My experience is that the Reaper (3.6.1) actually still does repair TWCS tables in schedules even with the blacklistTwcsTables flag set to true.
Reading the documenation
https://cassandra-reaper.io/docs/configuration/reaper_specific/
it's actually designed that way: "This automatic blacklisting is not stored in schedules or repairs. " I believe, this is not desired.
Can you check/confirm same and/or advise how to exclude specific tables from being repaired in Reaper schedule?
Thank you.
EDIT: Ok, I stopped and deleted the schedules manually from Reaper, maybe they were some leftovers. I will monitor in case they re-appear in the schedules. Thanks.
Hi Martin,
Do you know if the blacklistTwcsTables was enabled on all reaper instances (normally reaper is installed as side-car on every Cassandra node)?
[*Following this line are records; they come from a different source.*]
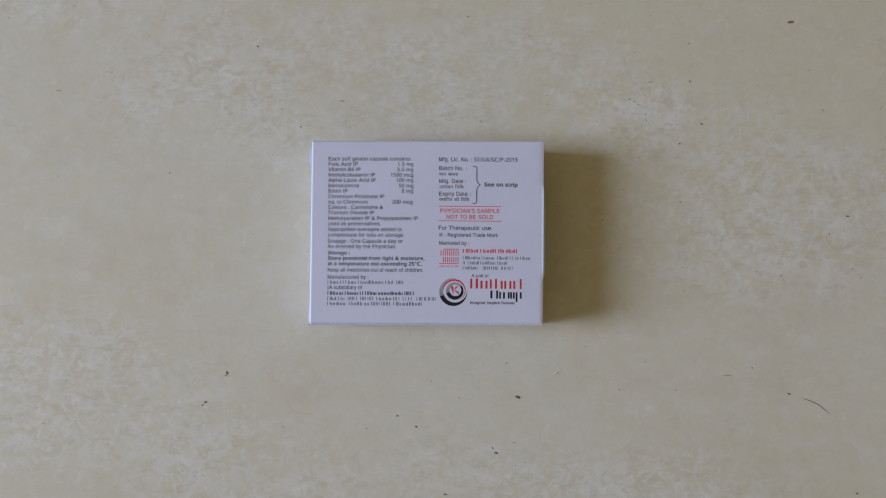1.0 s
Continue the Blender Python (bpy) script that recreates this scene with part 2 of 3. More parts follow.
def build_carton():
    box = new("medicine_box")
    tagged(box, "white printed cardboard medicine carton lying on the tiled floor", "medicine box")
    # top panel: a curved sheet with rounded folds on all sides
    bm = bmesh.new()
    us, vs = steps(95), steps(75)
    grid = [[bm.verts.new((*rounded(u, v), top_height(u, v))) for u in us] for v in vs]
    under = [[bm.verts.new((*rounded(u, v), min(p.co.z, HIGH) - 0.4 * MM - (0 if 0 < i < len(us) - 1 and 0 < j < len(vs) - 1 else 0.1 * MM)))
              for i, (u, p) in enumerate(zip(us, line))] for j, (v, line) in enumerate(zip(vs, grid))]
    for rows, flip in ((grid, False), (under, True)):
        for a, b in zip(rows, rows[1:]):
            for k in range(len(us) - 1):
                quad = (a[k], a[k + 1], b[k + 1], b[k])
                bm.faces.new(quad[::-1] if flip else quad).smooth = not flip
    ring = lambda g: [*g[0], *(line[-1] for line in g[1:]), *reversed(g[-1][:-1]), *(line[0] for line in reversed(g[1:-1]))]
    a, b = ring(grid), ring(under)
    for k in range(len(a)):
        bm.faces.new((a[k], b[k], b[(k + 1) % len(b)], a[(k + 1) % len(a)]))
    top = part("top_panel", bm, CARD, box)

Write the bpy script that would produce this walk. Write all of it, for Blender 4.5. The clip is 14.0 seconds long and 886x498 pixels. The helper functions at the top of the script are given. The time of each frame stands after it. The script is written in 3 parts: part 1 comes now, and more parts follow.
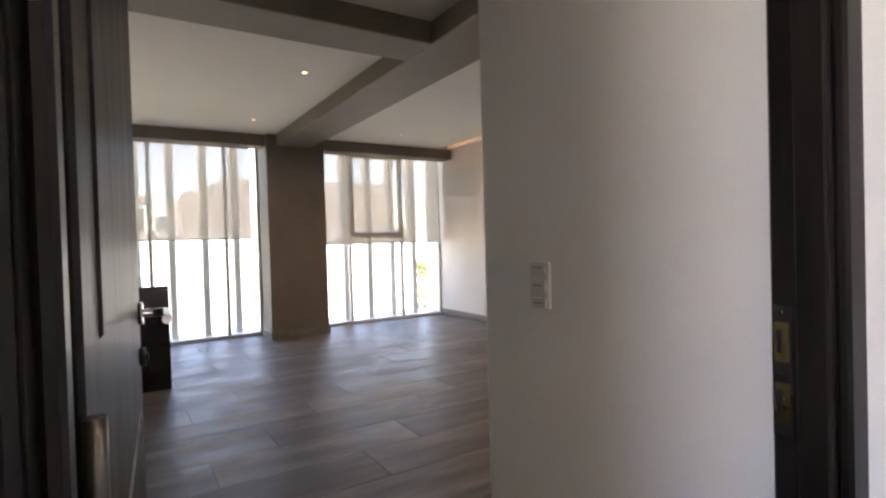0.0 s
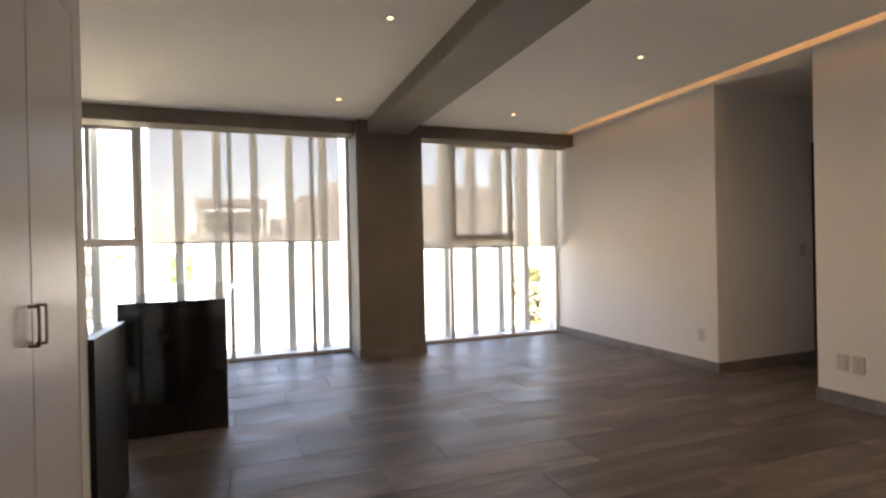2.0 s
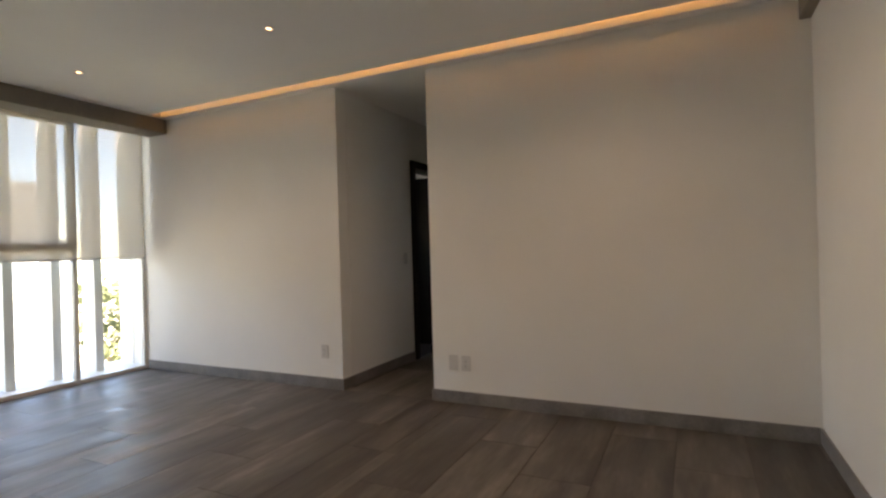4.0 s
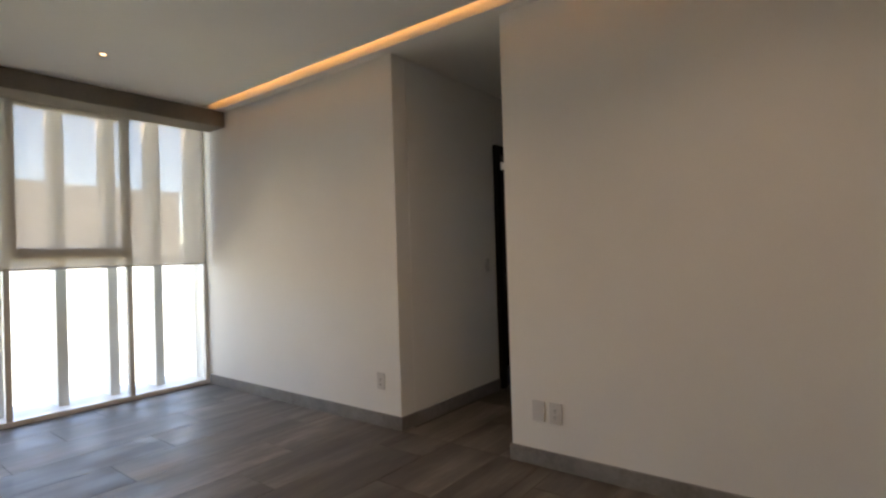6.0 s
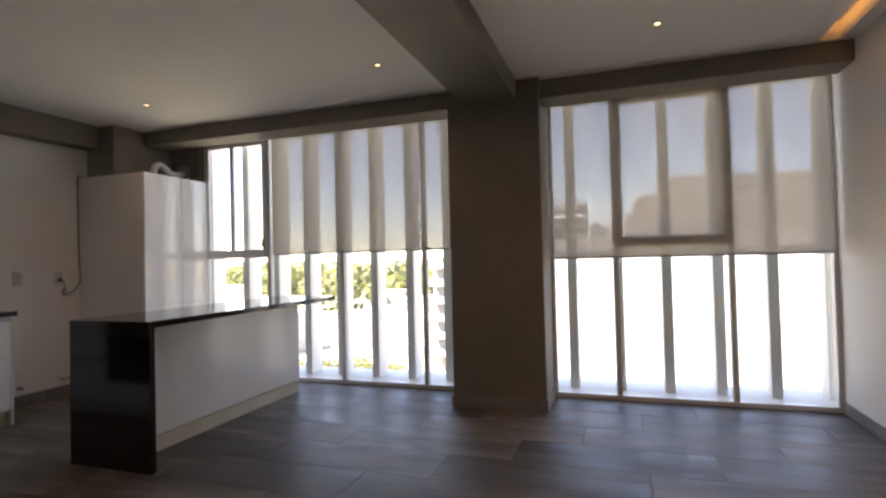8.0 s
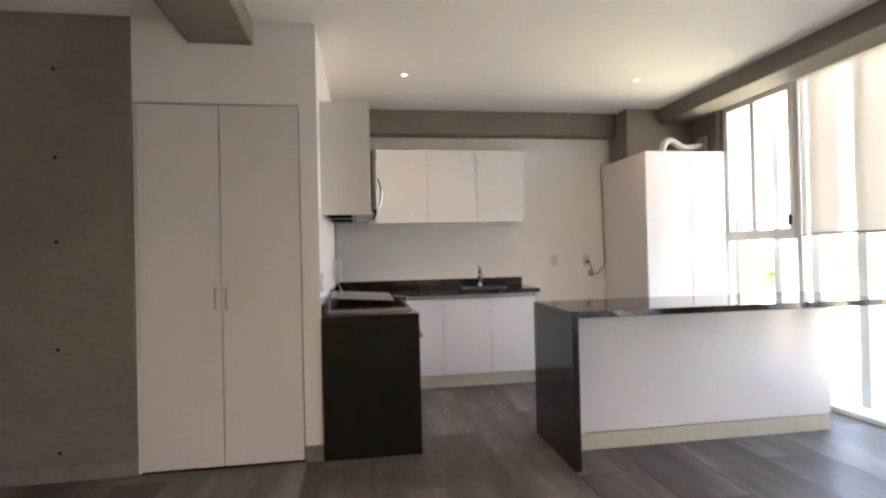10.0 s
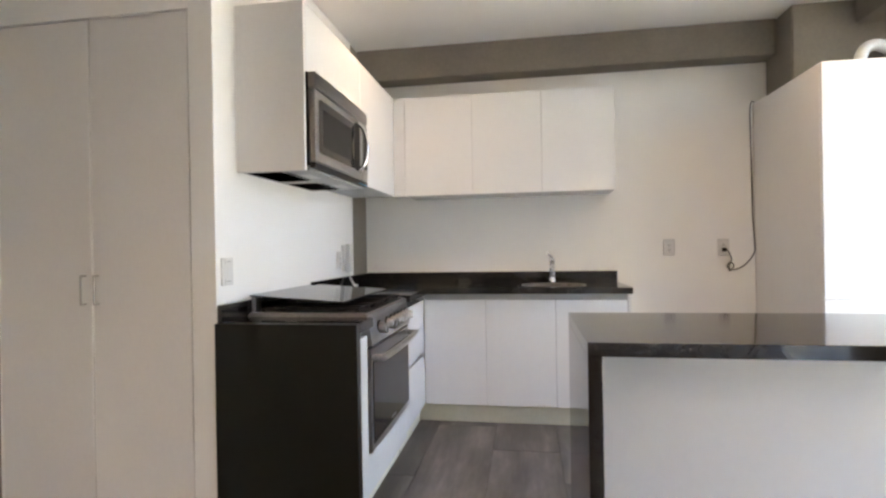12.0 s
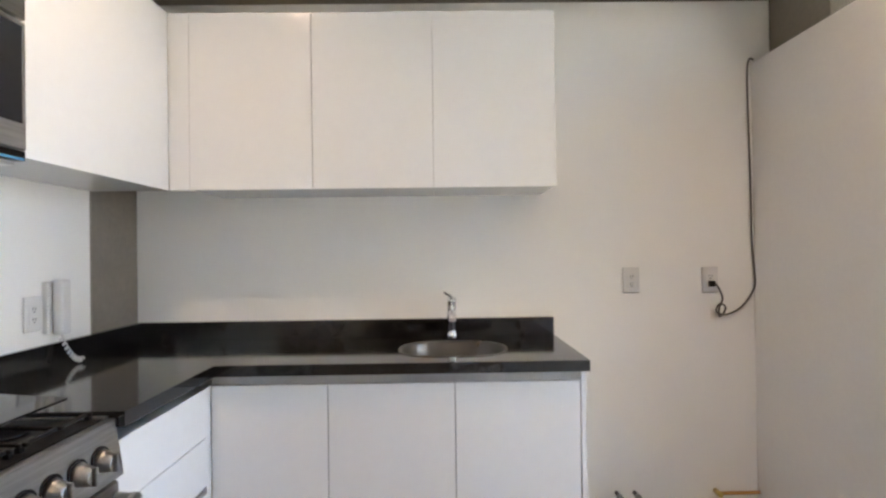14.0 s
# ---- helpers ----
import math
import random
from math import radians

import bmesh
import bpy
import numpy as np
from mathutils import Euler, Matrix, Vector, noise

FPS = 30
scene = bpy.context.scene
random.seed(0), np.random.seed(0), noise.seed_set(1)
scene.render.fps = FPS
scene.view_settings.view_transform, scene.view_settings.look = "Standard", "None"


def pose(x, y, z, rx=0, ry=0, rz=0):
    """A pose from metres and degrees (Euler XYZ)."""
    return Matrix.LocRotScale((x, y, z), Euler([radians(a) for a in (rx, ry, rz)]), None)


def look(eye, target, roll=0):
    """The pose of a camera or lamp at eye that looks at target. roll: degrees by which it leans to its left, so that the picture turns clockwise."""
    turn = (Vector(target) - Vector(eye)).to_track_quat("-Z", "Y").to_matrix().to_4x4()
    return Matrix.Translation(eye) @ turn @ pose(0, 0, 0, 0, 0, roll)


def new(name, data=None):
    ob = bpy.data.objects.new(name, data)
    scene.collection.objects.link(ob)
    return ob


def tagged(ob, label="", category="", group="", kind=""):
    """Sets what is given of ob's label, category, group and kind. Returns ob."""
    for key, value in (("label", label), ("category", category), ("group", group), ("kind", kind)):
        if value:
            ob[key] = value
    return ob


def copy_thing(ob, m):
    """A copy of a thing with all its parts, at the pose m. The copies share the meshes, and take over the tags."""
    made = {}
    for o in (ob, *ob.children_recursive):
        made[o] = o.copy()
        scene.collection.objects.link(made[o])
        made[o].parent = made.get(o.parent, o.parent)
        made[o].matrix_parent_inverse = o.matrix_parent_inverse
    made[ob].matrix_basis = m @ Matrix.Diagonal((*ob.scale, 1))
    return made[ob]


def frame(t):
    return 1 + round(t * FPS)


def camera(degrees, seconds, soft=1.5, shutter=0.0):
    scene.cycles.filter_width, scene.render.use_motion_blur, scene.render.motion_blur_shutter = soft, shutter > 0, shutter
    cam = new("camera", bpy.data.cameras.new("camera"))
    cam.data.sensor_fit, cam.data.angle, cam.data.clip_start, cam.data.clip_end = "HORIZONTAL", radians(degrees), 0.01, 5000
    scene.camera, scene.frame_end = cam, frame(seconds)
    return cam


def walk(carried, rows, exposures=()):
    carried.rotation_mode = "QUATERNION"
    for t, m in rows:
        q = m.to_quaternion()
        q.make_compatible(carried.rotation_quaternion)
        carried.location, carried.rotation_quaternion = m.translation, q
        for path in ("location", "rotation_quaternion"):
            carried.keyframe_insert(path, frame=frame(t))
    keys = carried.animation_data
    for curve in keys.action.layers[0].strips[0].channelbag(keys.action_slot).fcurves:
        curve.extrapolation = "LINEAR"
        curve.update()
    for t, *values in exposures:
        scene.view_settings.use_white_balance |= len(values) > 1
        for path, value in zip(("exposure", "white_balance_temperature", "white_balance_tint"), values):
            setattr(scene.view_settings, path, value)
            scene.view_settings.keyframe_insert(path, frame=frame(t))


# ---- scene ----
PATH = [
    (0, (0.588, -0.195, 1.250), (1.652, 1.498, 1.218), -1.65),
    (0.5, (0.742, 0.120, 1.250), (1.798, 1.818, 1.215), -1.40),
    (1, (0.903, 0.459, 1.245), (1.786, 2.253, 1.227), -1.35),
    (1.5, (1.034, 0.744, 1.254), (1.732, 2.618, 1.243), -1.24),
    (2, (1.109, 0.988, 1.253), (1.818, 2.858, 1.246), -1.23),
    (2.5, (1.148, 1.192, 1.248), (2.114, 2.944, 1.241), -1.54),
    (3, (1.268, 1.412, 1.248), (2.628, 2.879, 1.242), -1.58),
    (3.5, (1.366, 1.604, 1.248), (3.073, 2.647, 1.242), -1.63),
    (3.7, (1.403, 1.702, 1.248), (3.206, 2.567, 1.246), -1.64),
    (5.8, (2.361, 2.047, 1.276), (4.101, 3.033, 1.266), -2.21),
    (6, (2.523, 2.112, 1.273), (4.104, 3.336, 1.288), -1.77),
    (6.5, (2.811, 2.116, 1.248), (3.912, 3.786, 1.273), -2.20),
    (7, (3.136, 2.240, 1.238), (3.712, 4.155, 1.271), -2.13),
    (7.5, (3.426, 2.412, 1.238), (3.427, 4.411, 1.276), -1.78),
    (8, (3.663, 2.593, 1.251), (3.026, 4.489, 1.294), -1.40),
    (8.5, (3.776, 2.903, 1.262), (2.579, 4.505, 1.293), -1.31),
    (9, (3.866, 3.190, 1.276), (2.274, 4.400, 1.297), -1.17),
    (9.2, (3.901, 3.317, 1.284), (2.181, 4.338, 1.304), -1.17),
    (11.3, (3.085, 4.511, 1.218), (1.106, 4.222, 1.222), -1.07),
    (11.5, (2.905, 4.589, 1.206), (0.927, 4.288, 1.207), -0.92),
    (12, (2.458, 4.845, 1.189), (0.484, 4.526, 1.187), -0.94),
    (12.5, (2.051, 5.050, 1.221), (0.075, 4.740, 1.228), -0.73),
    (13, (1.644, 5.073, 1.256), (-0.334, 4.775, 1.264), -0.51),
    (13.5, (1.220, 5.030, 1.295), (-0.767, 4.798, 1.308), -0.66),
    (13.75, (1.030, 4.992, 1.305), (-0.967, 4.891, 1.317), -0.72),
    (14, (0.850, 4.970, 1.312), (-1.150, 4.991, 1.325), -0.77),
]
EXPOSURES = [(0, 4.1, 8000, 28), (0.5, 3.88, 8500, 29), (1, 3.92, 8700, 30), (2, 3.92, 8700, 29), (3.5, 3.92, 8250, 22), (5.8, 3.9, 7950, 22), (6, 3.78, 7950, 22), (6.5, 3.25, 8200, 24), (7.5, 2.88, 8200, 29), (8.2, 3.3, 8050, 30), (9, 4.08, 8100, 30), (11.3, 5.28, 7800, 23), (12, 5.2, 7700, 23), (12.5, 5.02, 7650, 23), (13, 5.1, 7650, 23), (13.5, 5.22, 7500, 23), (14, 5.22, 7500, 23)]
LED_POWER = 0.75
SPOT_POWER = 3.2
cam = camera(81, 14.0, soft=2.4)
walk(cam, [(t, look(eye, target, roll)) for t, eye, target, roll in PATH], EXPOSURES)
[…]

Yeah, this I don't know. As far I as remember I set it to true on all nodes. So, it is possible that on one of reaper instances (we have 4 nodes), the blacklistTwcsTables was set to false by default which caused Reaper to add even the TWCS tables to the schedule?
Regardless of the above, it seems Reaper has added the tables to the schedule again, even after my manual deletion, example below.
How does this work for you? Are these tables not auto-added in Reaper schedule?
staging_trend_data_long
Next run November 15, 2024 6:09 PM
Owner auto-scheduling
Nodes
Datacenters
Incremental false
Segment count per node 64
Intensity 0.8999999761581421
Repair threads 1
Segment timeout (mins) 30
Repair parallelism DATACENTER_AWARE
Pause time 2024-11-14T12:13:47Z
Creation time November 14, 2024 12:04 PM
Adaptive false
I would advise to double check 'blacklistTwcsTables' is set enabled on all reaper instances and restart the Reaper service on all nodes to ensure the settings are read from the config file (only at startup done). Then the repair should not be triggered. Maybe it is still in the schedule, but you should no longer see them in the repair history at least.
Thanks. I have excluded the keyspaces manually as hinted here
https://community.dataminer.services/question/repair-settings-for-cassandra-reaper/
Additional question:
Dataminer shows me that one not is not available “Cassandra cluster health is yellow. DataMiner is still fully functional. 1 out of 3 Cassandra nodes are unavailable: ………..:9042.”
But the Cluster monitor driver works fine with this node and I can connect with DevCenter too. What could be wrong?